After you are done with building your API, you will be given a special URL where you can access it. Here is an example of PHP code that extracts data using this API:
$request = "http://www.kimonolabs.com/api/a6892yre?apikey=8e1d02070887f01df10ce90b7bffd3f1";
$response = file_get_contents($request);
$results = json_decode($response, TRUE);
Kimono will also provide you other examples in jQuery, Python, Ruby and Node.js. You can even get an HTML code for embedding into your web site to get something cool like this:
Ok, I think you already have a general impression about what Kimono Labs Web Scraper is and how it works. Let’s look at the restrictions now.
Restrictions of Kimono Labs Scraper
In its current implementation this service can be used to scrape pages with a good structure and static content (no AJAX) only. You can neither follow links nor fill out forms with Kimono. Though they have already implemented some POST and GET parameters, it’s still not enough for serious web scraping.

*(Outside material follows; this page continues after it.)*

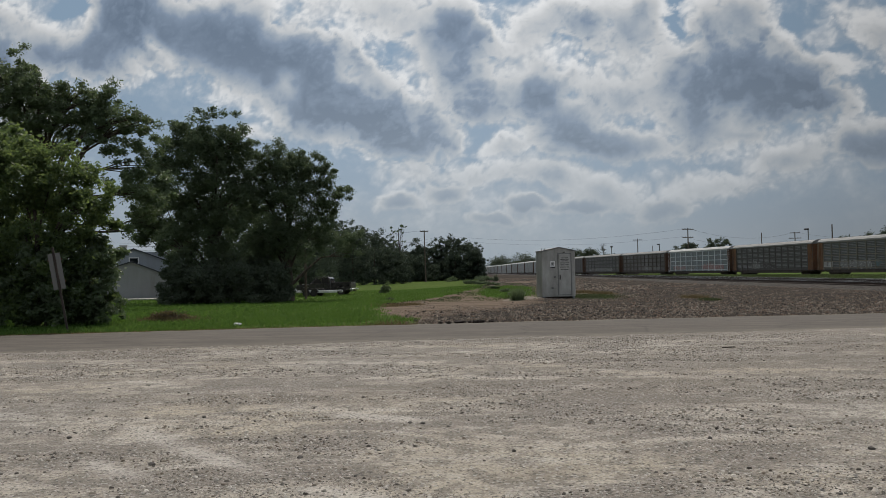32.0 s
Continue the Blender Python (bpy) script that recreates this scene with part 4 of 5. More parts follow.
    beyond += [(74, 184, 6, 8.4), (78, 186, 5, 9.0), (78.5, 180, 5, 10.2), (81, 182, 6, 10.6), (84.5, 180, 7, 10.8), (88, 182, 7, 11.8), (92, 180, 7, 11.6), (96, 184, 8, 12.4), (100, 182, 8, 13.2), (104, 184, 9, 13.8), (109, 188, 10, 14.5), (116, 190, 11, 15.5)]
    for k, (x, y, w, h) in enumerate(beyond):
        r2 = random.Random(160 + k)
        tree("tree", x, y, blob_lobes(r2, w, h - 0.5, 0.5, 9), 9500, 0.25 + y * 0.0007, LEAF_FAR, "leafy tree beyond the railway yard", 80 + k, 0.35, clumps=170, clump_r=max(0.85, 0.1 * w), group="trees beyond the yard", limbs=4, loose=0.04 * w)
    # bushes on the verge by the tracks
    for k, (x, y, w, h, m, lab) in enumerate(((0.4, 50.0, 1.0, 0.4, LEAF_MID, "low weedy bush by the metal cabinet"), (-2.2, 128, 1.1, 1.15, LEAF_DARK, "small round bush on the verge"), (-11.9, 78.5, 1.35, 1.2, LEAF_MID, "upright bush standing in the field"), (-1.9, 92, 1.4, 0.4, LEAF_MID, "weedy bush on the verge"), (-3.6, 105, 2.2, 0.45, LEAF_DARK, "weedy bush on the verge"), (-5.5, 118, 2.6, 0.5, LEAF_DARK, "weedy bush on the verge"), (-4.5, 150, 3.0, 0.7, LEAF_DARK, "weedy bush on the verge"), (-5.6, 175, 3.4, 0.9, LEAF_DARK, "weedy bush on the verge"), (-12.9, 185, 3.2, 1.0, LEAF_MID, "pale low bush at the wood edge"), (-0.4, 58, 0.8, 0.4, LEAF_MID, "weedy tuft on bare dirt"), (-1.3, 70, 1.0, 0.45, LEAF_MID, "weedy tuft on bare dirt"))):
        tree("bush", x, y, [(0, 0, h * 0.5, w * 0.5, w * 0.5, h * 0.5), (w * 0.2, 0, h * 0.6, w * 0.3, w * 0.3, h * 0.35), (-w * 0.15, 0, h * 0.25, w * 0.5, w * 0.4, h * 0.25)], 1900, 0.07 + y * 0.0007, m, lab, 200 + k, 0.02, clumps=46, clump_r=0.15 * max(w, h), group="verge bushes", limbs=3, hollow=0.15)

# ---- metal cabinet by the tracks ----


LETTER = paint("faded_black_lettering", (0.07, 0.07, 0.07), 0.7, amount=0.3, scale=4)


def build_cabinet():
    x0, x1, y0, y1, zt = -0.9, 0.9, -0.75, 0.75, 2.57
    c = tagged(thing("signal_cabinet", pose(2.45, 45.3, -0.01, 0, 0, 9.5)), "tall galvanised metal signal cabinet with a low gabled roof", "cabinet")
    part("body", bx(x0, x1, y0, y1, 0.14, zt, 0.012), GALV, c)
    part("base_frame", bx(x0 + 0.12, x1 - 0.12, y0 + 0.16, y1 - 0.05, -0.06, 0.14), IRON, c, "dark steel skid base")
    for x in (x0 + 0.06, x1 - 0.16):
        part("lifting_foot", bx(x, x + 0.1, y0 - 0.06, y0 + 0.02, -0.08, 0.16, 0.01), GALV_DARK, c)
    rf = prism(bmesh.new(), [(x0 - 0.05, zt - 0.03), (0.05, zt + 0.17), (x1 + 0.05, zt - 0.03), (x1 + 0.05, zt + 0.02), (0.05, zt + 0.22), (x0 - 0.05, zt + 0.02)], y0 - 0.06, y1 + 0.06)
    part("roof", rf, GALV_DARK, c, "low gabled sheet roof")
    part("gable", prism(bmesh.new(), [(x0, zt), (0.05, zt + 0.17), (x1, zt)], y0, y0 + 0.04), GALV, c)
    for x in (x0 + 0.02, x0 + 0.2):
        part("lifting_eye", rod(bmesh.new(), (x, y0 + 0.1, zt), (x, y0 + 0.1, zt + 0.16), 0.015), GALV_DARK, c)
    # seams of the front sheet
    for x in (x0 + 0.34, -0.06, x1 - 0.14):
        part("sheet_seam", bx(x - 0.012, x + 0.012, y0 - 0.012, y0 - 0.001, 0.16, zt - 0.02), GALV, c)
    d = part("door", bx(0.0, 0.66, y0 - 0.035, y0 - 0.002, 0.26, 2.40, 0.008), GALV, c)
    fr = bmesh.new()
    for a in ((-0.045, -0.01, 0.22, 2.45), (0.67, 0.705, 0.22, 2.45), (-0.045, 0.705, 2.415, 2.45), (-0.045, 0.705, 0.22, 0.252)):
        box(fr, a[0], a[1], y0 - 0.028, y0 - 0.001, a[2], a[3])
    part("door_frame", fr, GALV_DARK, c)
    part("handle", rod(bx(0.05, 0.1, y0 - 0.055, y0 - 0.035, 1.05, 1.3, 0.006), (0.075, y0 - 0.1, 1.08), (0.075, y0 - 0.1, 1.27), 0.012), BLACK_PAINT, d, "dark pull handle")
    for z in (0.5, 1.25, 2.0):
        part("hinge", rod(bmesh.new(), (0.675, y0 - 0.04, z), (0.675, y0 - 0.04, z + 0.12), 0.016), GALV_DARK, d)
    k = 0
    for z, w in ((2.20, 0.40), (2.12, 0.46), (2.04, 0.36), (1.93, 0.50), (1.83, 0.44), (1.71, 0.52), (1.57, 0.46)):
        x, words = 0.33 - w / 2, 3 if w > 0.44 else 2
        for q in range(words):
            ww = w / words - 0.03 + 0.02 * ((q + k) % 2)
            part("lettering_bar", bx(x, x + ww, y0 - 0.0385, y0 - 0.036, z - 0.018, z + 0.018), LETTER, d, "illegible dark lettering")
            x += w / words
        k += 1
    s = part("notice", bx(-0.44, -0.19, y0 - 0.016, y0 - 0.001, 1.67, 2.04, 0.004), WHITE_PAINT, c, "small white notice plate")
    part("notice_print", bx(-0.38, -0.26, y0 - 0.019, y0 - 0.0165, 1.80, 1.97), GALV_DARK, s)
    part("notice_band", bx(-0.44, -0.19, y0 - 0.019, y0 - 0.0165, 1.67, 1.74), BLACK_PAINT, s)
    for x, z in ((-0.2, 1.2), (-0.34, 0.62)):
        part("vent_cap", bx(x - 0.06, x + 0.06, y0 - 0.05, y0 - 0.001, z - 0.05, z + 0.05, 0.015), GALV_DARK, c)
    part("lamp_box", bx(0.24, 0.36, y0 - 0.05, y0 - 0.001, 2.48, 2.53, 0.008), BLACK_PAINT, c)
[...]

When I say that Kimono can scrape pages with a good structure only, I mean that you can only use CSS selectors and regular expressions to extract your data from the page (this is available in Advanced mode of data Mode View). If you can’t do it by these means, it is probably not possible to do it at all.
Also there is no post-scrape data processing in Kimono scraper. For example, there is no way to distill your data after they are extracted from the page. They simply go to the output as is.
Kimono Labs has a great interface and usability (seriously, I like it) and is good for periodic scraping of plain, simple and static web pages. It may fit for scraping stocks, weather forecasts, news and other similar types of data available at static addresses. It is designed to periodically scrape the same data and show it somewhere in another form (by the way, if you need this on your desktop, you can also do it with my free Handy Web Extractor). But if you need to scrape something more complicated you probably will need another scraper.
Update: the have added some useful features (including pagination and crawling).